A cinnamon roll for breakfast.
Clean bed linens smoothed just so over the mattress and sprayed with lavender and chamomile enriched oils. Pillows, goose down, fluffed and re-centered over the rectangle of the mattress.
Today I suppose, before I start on the task of cleaning the bathroom and kitchen and vacuuming the rug in our living room and the dark blue velvet sectional that aligns itself before our large, flat screen television set, I will wander off to the market to buy a pint of Italian sweet cream to put in my coffee. I suppose I’ll buy some more frozen Indian TV dinners (Butter Chicken, Chicken Tikka Masala) and a pack of Robin’s Egg blue cigarettes to indulge in.
I’ll bathe and go to the meeting at sunset near Lake Ida, but closer to the iron hem of the train tracks that buckle one town to the other.

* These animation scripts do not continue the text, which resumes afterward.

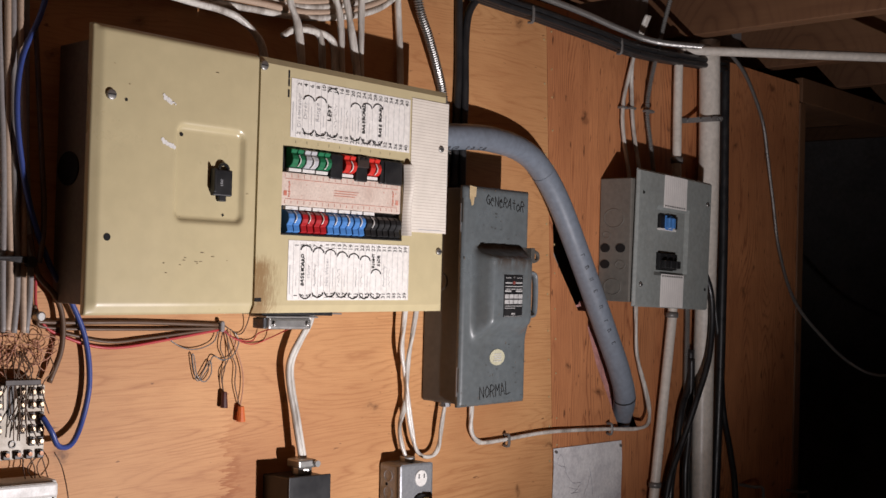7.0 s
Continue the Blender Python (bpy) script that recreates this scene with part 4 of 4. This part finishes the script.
# ---- transformer, its wires and the wire nuts ----
tr = thing("bell_transformer", (-0.305, -0.06, 1.365), "small silver bell transformer under the breaker panel", "transformer", fitted=shifted(-0.012, -0.004))
part("core", box(-0.350, -0.262, -0.082, -0.046, 1.3735, 1.3925, 0.0045), CHROME, tr, "shiny silver case")
part("flange", box(-0.358, -0.252, -0.086, -0.042, 1.3925, 1.3955, 0.001), CHROME, tr, "bright folded flange")
part("end_cap", box(-0.3565, -0.3500, -0.078, -0.050, 1.3745, 1.3915, 0.002), DARKSTEEL, tr)
part("mounting_plate", box(-0.366, -0.222, -0.086, -0.040, 1.3965, 1.4035), BLACKBOX, tr)
part("mounting_tongue", box(-0.222, -0.196, -0.080, -0.062, 1.3985, 1.4010), CHROME, tr, "bare steel tongue")
for x in (-0.340, -0.272):
    part("terminal_screw", disc((x, -0.0845, 1.3825), 0.0035, 0.005, sides=12, bevel=0.001), CHROME, tr)
WB = "thin low-voltage wire beside the transformer"
for pts, m in (([(-0.399, 1.367), (-0.366, 1.349), (-0.333, 1.341), (-0.300, 1.350), (-0.290, -0.06, 1.374)], REDWIRE), ([(-0.395, 1.370), (-0.372, 1.352), (-0.335, 1.346), (-0.318, 1.360), (-0.312, -0.06, 1.374)], REDWIRE),
               ([(-0.39, 1.372), (-0.36, 1.357), (-0.345, 1.372), (-0.352, -0.03, 1.41)], BROWNCABLE), ([(-0.50, 1.354), (-0.47, 1.337), (-0.44, 1.334), (-0.41, 1.345), (-0.40, 1.366)], GREYWIRE),
               ([(-0.392, 1.362), (-0.396, 1.335), (-0.386, 1.312), (-0.391, 1.285), (-0.389, 1.262)], BROWNCABLE), ([(-0.385, 1.364), (-0.380, 1.320), (-0.393, 1.295), (-0.388, 1.262)], BROWNCABLE),
               ([(-0.387, 1.362), (-0.374, 1.325), (-0.365, 1.305), (-0.366, 1.275), (-0.356, 1.240)], BROWNCABLE), ([(-0.378, 1.362), (-0.366, 1.336), (-0.352, 1.300), (-0.350, 1.270), (-0.355, 1.240)], COPPERWIRE),
               ([(-0.37, 1.362), (-0.36, 1.345), (-0.372, 1.322), (-0.392, 1.316), (-0.410, 1.322), (-0.421, 1.300), (-0.440, 1.284), (-0.450, 1.322), (-0.446, 1.322), (-0.440, 1.292), (-0.425, 1.282), (-0.413, 1.296), (-0.416, 1.315), (-0.430, 1.296), (-0.436, 1.284)], GREYWIRE)):
    cable(pts, 0.0010, m, WB, -0.006, sides=6, name="wire", steps=6)
solo("wire_nut", disc((-0.3885, -0.008, 1.252), 0.0062, 0.026, "z", 10, 0.0045, 0.001), MAROON, "dark maroon twist-on wire nut", "wire nut", "wire nuts")
solo("wire_nut", disc((-0.3555, -0.009, 1.228), 0.0075, 0.025, "z", 10, 0.0050, 0.001), ORANGE, "orange twist-on wire nut", "wire nut", "wire nuts")
solo("wire_clip", box(-0.401, -0.393, -0.014, -0.001, 1.361, 1.379, 0.003), GREYCABLE, "grey clip bunching wires under the panel", "clip")
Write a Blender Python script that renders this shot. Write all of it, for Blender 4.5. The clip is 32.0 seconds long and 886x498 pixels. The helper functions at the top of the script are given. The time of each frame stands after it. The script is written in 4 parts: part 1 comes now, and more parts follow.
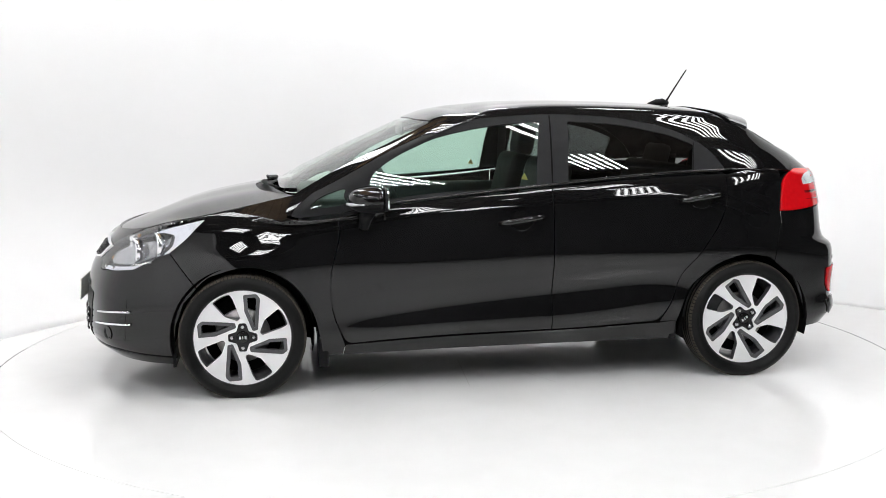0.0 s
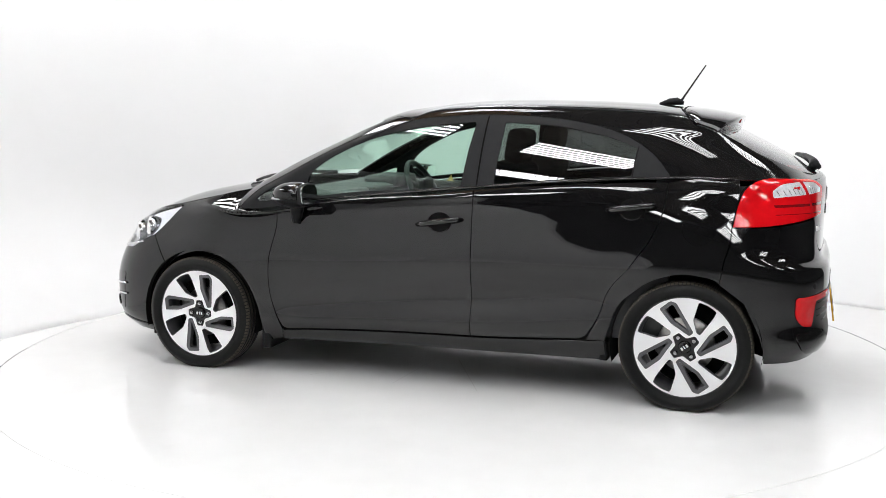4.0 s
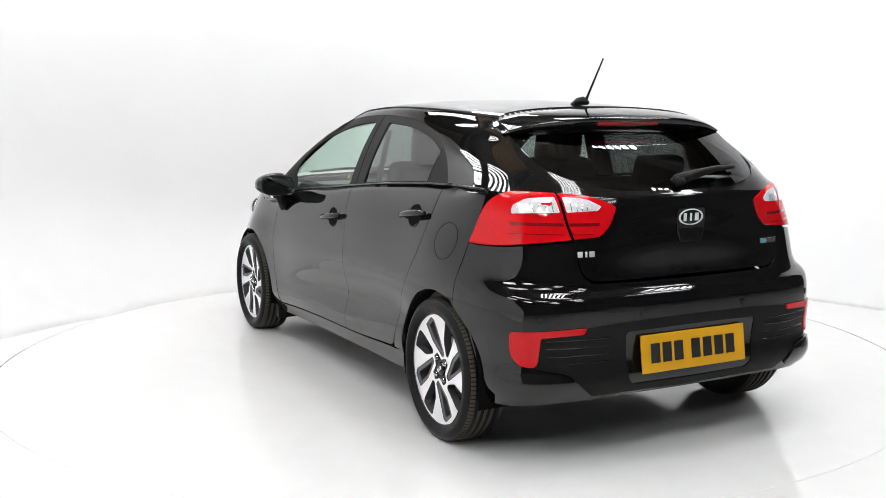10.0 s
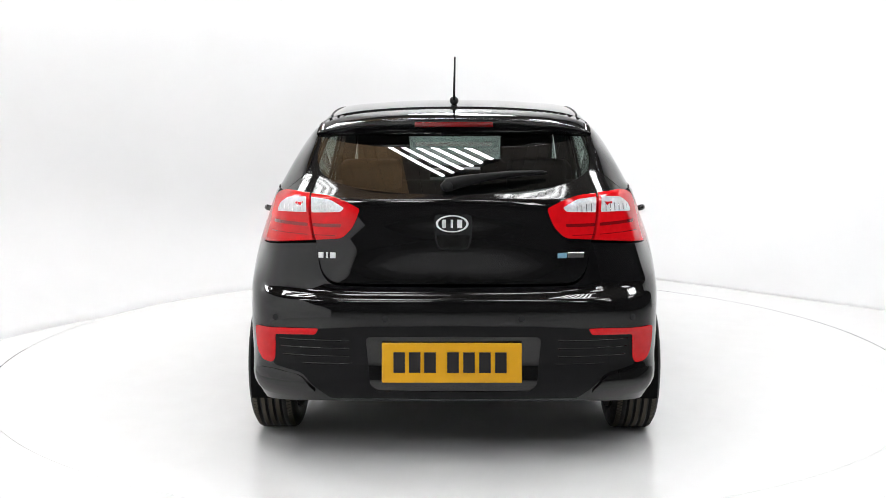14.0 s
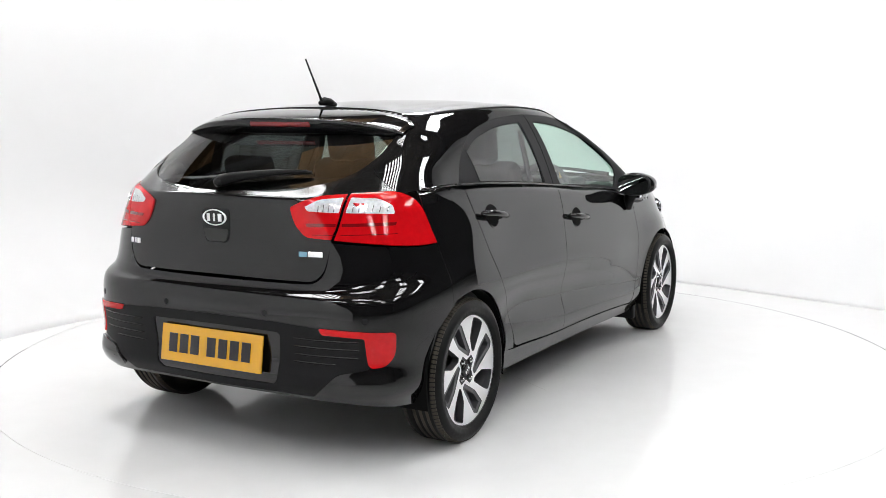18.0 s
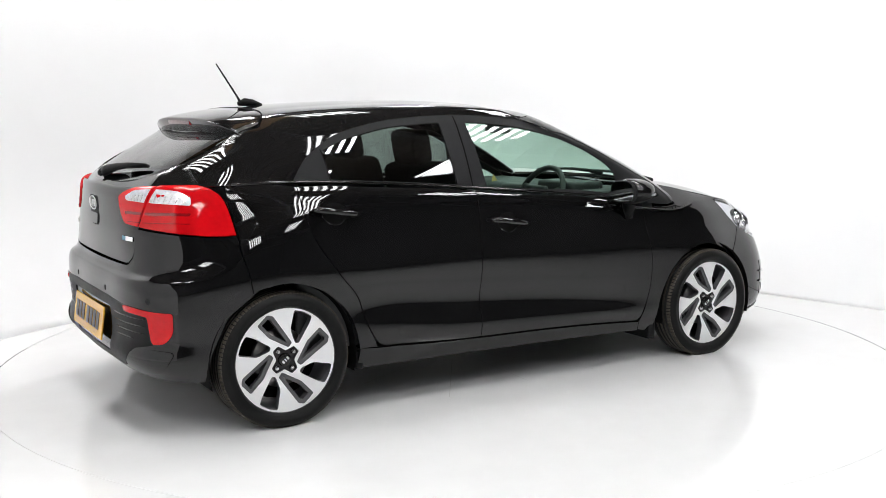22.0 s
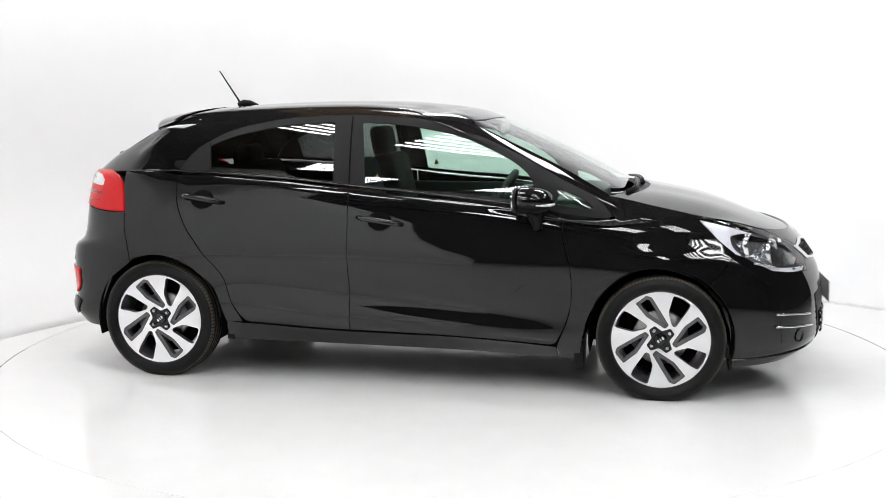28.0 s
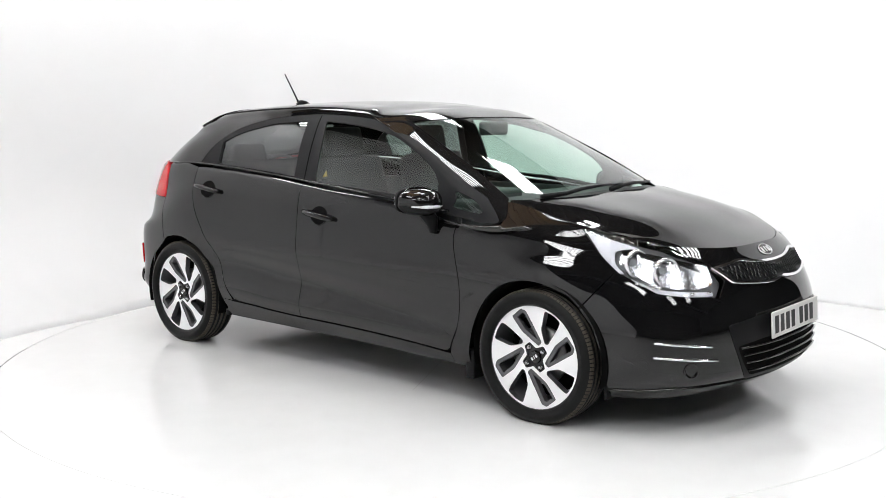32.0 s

In between, I’ll read my new book (Lincoln in the Bardo by George Saunders) and miss my mother so tenderly the eternal infantile part of my heart will cry out for her.
I wonder if anyone will take care of me like how I take care of everyone else. I noticed my roommate’s leg hairs, freshly shaven, stipple the basin of the tub and the tile floor of our kitchen is dirty with spots she neglected to clean up. So I suppose it’s upon me to do that chore. She leaves the sink dirty and the range is always greasy from the residue of the meals she prepares. I clean it up with a silent coal of resentment burning in my soul. I was raised it’s a common courtesy to clean up after yourself and cannot fathom how this lesson has not reached her.
Someone left their clothes in the communal dryer this morning. I resentfully emptied them out and placed them in a bag while placing my damp linens into the dryer.
I like the balmy morning air here, the way the rain dries on the asphalt and the fronds of the palm trees glisten beneath the clementine of the skies as the cerulean seeps in between the sunrise gossamer of the clouds.
I’ve become strangely less resistant of my fate here.